More needs to be done by governments across Latin America if they are to turn FOI laws into a changed reality on the ground for those citizens who still face both the dangers posed by organised criminal activity, and the poverty caused by wasted funds from corruption in the defence sector. 

Firstly, governments must ensure that these laws cover the defence sector. It is reasonable to expect that governments will need to classify some information on the grounds of national defence. This should be the exception rather than the rule, however, and clear legislation should guide the classification of documents and scrutiny of these decisions. If these are in place, there is no reason that all other data relating to the defence sector should not be published openly and transparently. 

Secondly, as analysis of the index has shown, the introduction of FOI laws in public procurement is a good first step, but it is not enough to significantly lower levels of corruption risk in the defence sector alone. For this, more proactive measures are needed, which include effective monitoring and oversight of the defence sector, its personnel and its decisions. 

The good news is that progress is possible; we have seen governments ranging from Norway, to Georgia and the Occupied Palestinian Territories taking on these issues. In fact, as Confidencial Colombia revealed recently, the Colombian government is already making some positive moves in the wake of this year’s scandals by provisionally suspending any direct contracting by the Armed Forces.

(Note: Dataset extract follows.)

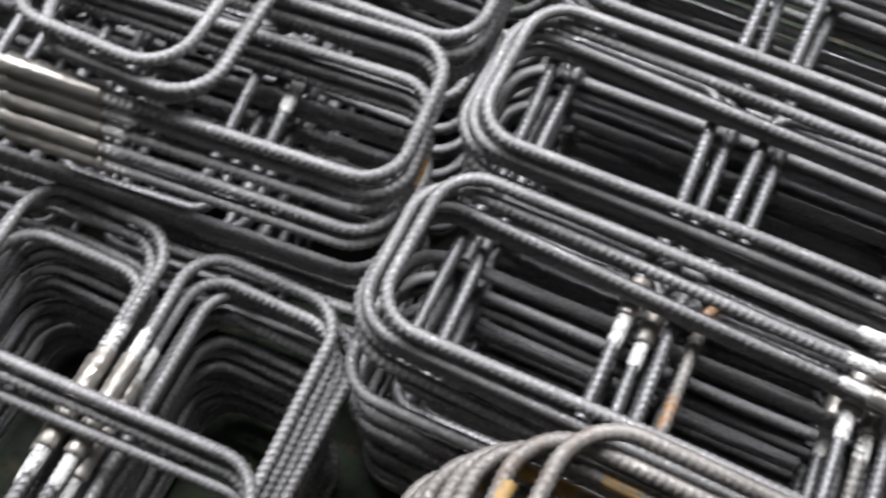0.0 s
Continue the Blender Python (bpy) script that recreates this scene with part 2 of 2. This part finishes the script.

Where there is political will, the Government Defence Anti-Corruption Index provides defence ministries in Latin America (and indeed, globally), with the information on corruption risks that they need to address corruption in the defence sector. Until they do so, Latin American governments cannot win the battle against organised crime.   

The next wave of the index will be published in 2015 and will cover 136 countries, including 10 from Latin America.